The F-5s bring out the best in all recordings, old and new. I hear things I never heard before in music I've heard dozens of times on many other speakers over the years, as a result of the coherent sound staging and other associated sonic attributes. They make me want to listen to everything I've ever listened to again. The coherency of the overall sonic presenation is magical: like you are there. Never heard original Ohm F's, but from other's descriptions I'd say these are comparable + 30 years of design refinement better.

The series 3 are the bomb. NEver heard series 2 so I cannot compare to those. I've read a lot of reviews of high end Ohms on the web. I'd agree with most of the superlatives I've seen tossed about.

Cheers!
I have owned and listened to the Ohm Walsh 5 Series 3 (Mk 3)for about 2 years since writing a review of them for Audioreview.com (I am also honored that Ohm website links to my review as I may have been the first customer to upgrade from the original classic Walsh 5). I will not rehash my review - suffice to say the Mk 3 upgrade is a quantum improvement on the original (which was Stereophile Class B). Two years later and several thousand hours later, the Mk 3's have improved significantly in midrange fluidness, detail retreival and believe or not, their already incredible bass. On one CD of Hindemith Organ Sonatas, the Ohms deliver the 16 Hz organ pedals flawlessly - you feel it and the house shakes but there is no audible doubling.

These are consummate performers that can deliver all genres of music with realism , dynamics, presence, staging and imaging. The Mk 3's do need power but are much more efficient than the original Walsh 5's which were insatiable power hogs. The bass reproduction is non-pareil and results in a soundstage of huge depth and realism.
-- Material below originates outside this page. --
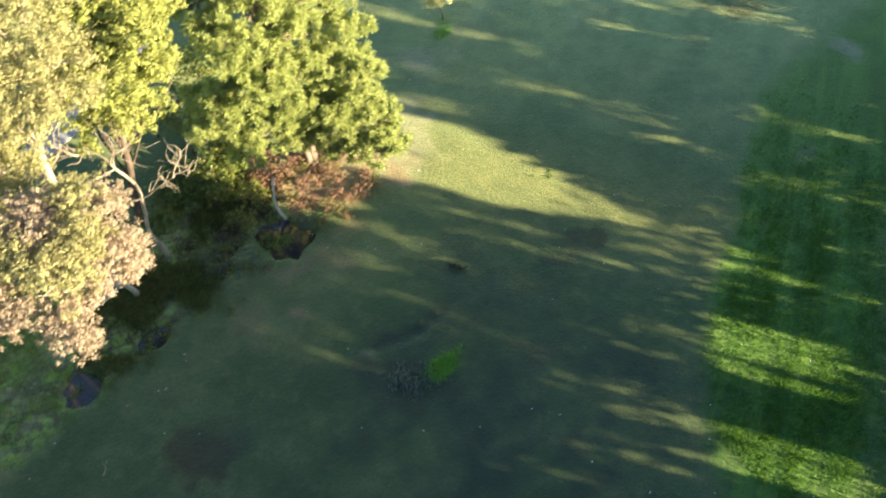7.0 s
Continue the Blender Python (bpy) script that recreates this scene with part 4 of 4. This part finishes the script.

My 200W per channel Sumo amps drive the Mk 3 with aplomb and have never clipped, distorted, blown a fuse or run out of steam; and I am talking about Mahler and Bruckner symphonies are concert hall volumes!

To get the most of the Walsh 5 Mk 3 a big listening room with high ceilings is optimal. An acoustically damped room is preferred if one wants razor sharp imaging (holographic). The vocals are just perfect - vivid, natural and alive. These speakers just disappear and create a soundstage and image to die for. I am a demanding ex-classical musician and two years laters I have absolutely no criticisms or wants vis-a-vis the performance of the Mk 3s. These are fantastic loudspeakers.
I've posted a brief review recently here on A'gon if you search comparing larger and smaller series 3 Ohm Walsh CLS drivers as well as original 80's vintage Walsh 2s, which used the same size driver as the newer Walsh 100 series 3.

I'm increasingly of the opinion there are no other speakers that do as much right and as exceptionally well as the new Ohm Walsh series 3 line, particularly in such a small, affordable package that works exceptionally well in most any room.